Sometimes I catch myself getting sucked into fashion speak and I kindly ask that my friends slap me. I am guilty of abusing the words concept, iconic, and statement (see answer to question 6). And I lapse into The Hills mode of unnecessarily abbreviating words like “totally” to “totes” and “margaritas” to “margs” if I’m not very careful.
Any after-party stories? Are there parties, or am I just thinking of the Association of Writers & Writing Programs conference, which is the only point of reference I have for a seething mass of people obsessed with the same thing? (Just imagine that, instead of couture, everyone was wearing Buddy Holly glasses and moth-eaten sweaters. And instead of studios with names like “Milk,” you were at the Denver Hyatt.)

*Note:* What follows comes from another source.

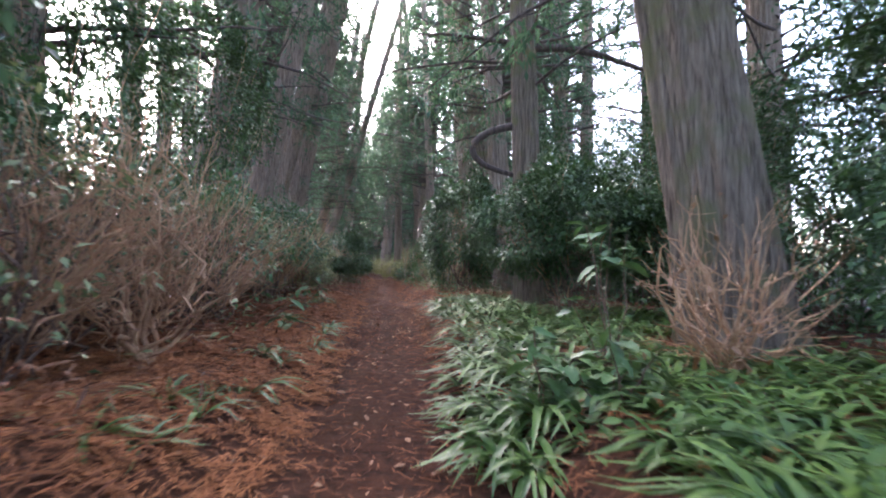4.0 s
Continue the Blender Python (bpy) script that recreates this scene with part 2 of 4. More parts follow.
# ---- trees ----
def trunk_mesh(radius, height, lean, turn, flare=0.5, mat=M_BARK, bend=0.0, seed=0, ridges=True):
    """A fluted, tapering trunk with root flare. lean in degrees towards direction turn (degrees from +x)."""
    r = np.random.default_rng(seed)
    seg = 240 if radius > 0.2 and ridges else 36
    zs = np.concatenate([np.linspace(-0.35, 1.6, 14), np.linspace(1.8, 5.0, 14), np.linspace(5.5, height, 16)])
    a = np.linspace(0, 2 * np.pi, seg, endpoint=False)
    z, an = np.meshgrid(zs, a, indexing="ij")
    ph = r.uniform(0, 6.28, 6)
    lobes = 0.5 + 0.5 * np.sin(an * r.integers(4, 7) + ph[0])
    rad = radius * (1 - 0.55 * np.clip(z, 0, None) / height)
    rad = rad * (1 + flare * np.exp(-np.clip(z + 0.1, 0, None) / 0.35) * (0.45 + 0.55 * lobes))
    rad = rad * (1 + 0.03 * np.sin(an * 13 + ph[1] + 0.6 * np.sin(z * 1.3)) + 0.022 * np.sin(an * 19 + ph[2] + z * 0.4) + 0.05 * np.sin(an * 3 + ph[3] + z * 0.15) + 0.003 * r.normal(size=z.shape))
    if seg > 40:
        k = max(26, int(radius * 95))
        rad = rad - radius * 0.085 * (1 - np.abs(np.sin(an * k / 2 + 1.2 * np.sin(z * 0.9 + ph[4]) + 0.7 * np.sin(z * 2.3 + an * 3)))) ** 2 * (0.6 + 0.4 * np.sin(z * 1.7 + an * 5 + ph[5]))
    tl = math.tan(math.radians(lean)) * z + bend * (np.clip(z, 0, None) / height) ** 2 * height * 0.2
    c, s = math.cos(math.radians(turn)), math.sin(math.radians(turn))
    v = np.stack([rad * np.cos(an) + tl * c, rad * np.sin(an) + tl * s, z], -1).reshape(-1, 3)
    k = len(zs)
    i, j = np.meshgrid(np.arange(k - 1), np.arange(seg), indexing="ij")
    f = np.stack([i * seg + j, i * seg + (j + 1) % seg, (i + 1) * seg + (j + 1) % seg, (i + 1) * seg + j], -1).reshape(-1, 4)
    return raw_mesh("trunk", v, f, mat, True)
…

There are definitely after parties—or so I’m told! I just haven’t been going to any. Running around backstage with all the models, hair and makeup artists, and then darting off to watch the shows throughout the day is a party in and of itself!
Have you spotted Anna Wintour? Was she crushing a puppy with her stiletto?

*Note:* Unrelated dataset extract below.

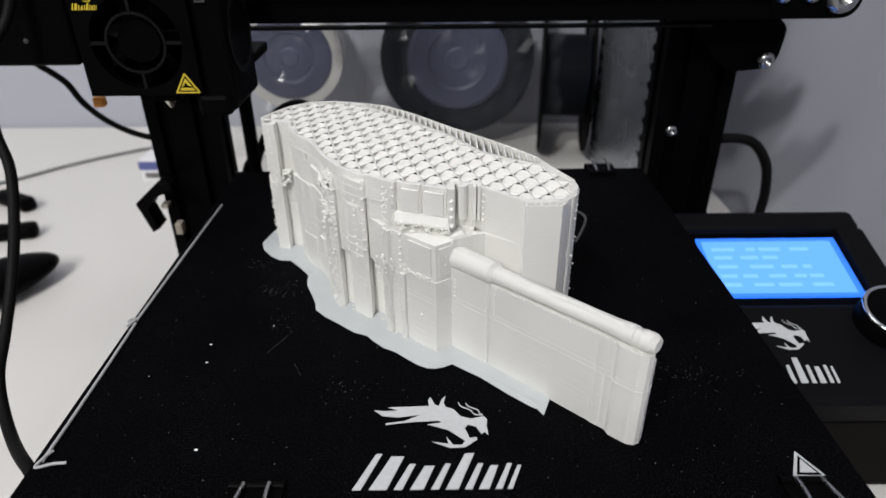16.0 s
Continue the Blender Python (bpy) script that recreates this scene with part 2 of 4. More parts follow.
LEFT_SIDE = [(-75, 34), (-72.5, 26), (-67.5, 24.5), (-67, 28.5), (-62, 27.5), (-61, 22), (-56.5, 12.5), (-50, 5.5), (-45.5, -3), (-43.5, -12),
             (-40, -20.5), (-37, -22), (-36, -18.5), (-33.5, -19.5), (-32.5, -24.5), (-27, -29.5), (-25.5, -29.5), (-24.8, -24.5), (-20.8, -27)]
FRONT_LOW = [(-19, -35.5), (-16.5, -38.2), (-11.5, -40.8), (-6, -41.5), (4.4, -45.7), (11.5, -42.2), (15.5, -41.2), (27, -50)]
FRONT_HIGH = [(-19, -32.5), (-14.6, -35.3), (-13.8, -33.8), (-12.4, -35.2), (-6, -37.3), (-5.5, -36.6), (-5, -37.5), (2.5, -40.3), (5.2, -38.6),
              (5.8, -36.2), (8.6, -36.4), (9.4, -36.8), (11.4, -37.0), (12.2, -36.4), (15.5, -40.3), (27, -50)]
RIGHT_BACK = [(40, -50.3), (43.5, -46.5), (45.5, -39), (44.8, -35), (36, -19.5), (27, -15), (16.5, -7.5), (5.5, 9.5), (-9, 26.5), (-22, 40), (-31, 48.5),
              (-36, 54), (-47, 57), (-58, 56), (-66, 49.5), (-70.5, 43)]
BODY_LOW, BODY_HIGH = ccw(LEFT_SIDE + FRONT_LOW + RIGHT_BACK), ccw(LEFT_SIDE + FRONT_HIGH + RIGHT_BACK)
BACK_SUPPORT = ccw([(-35, 54.5), (-23, 49), (-9.4, 36.5), (5.6, 19.2), (17, 8), (28, -4), (35.5, -13.5), (41.2, -26), (45.3, -34.5),
                    (36.4, -20.3), (27, -15.8), (16.2, -8.3), (5.2, 8.7), (-9.3, 25.7), (-22.3, 39.2), (-31.3, 47.7)])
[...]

I have yet to spot Anna, although yesterday I was across the runway from Hamish Bowles, who was looking as dapper as ever, and Suzy Menkes, at J. Mendel. The other day, I barely caught a glimpse of Beyonce, with her hair flying wildly as she left a backstage exit and boarded a Mercedes-Benz bus being chased by the paparazzi. I’m not a huge celebrity-watcher, but that was pretty exciting.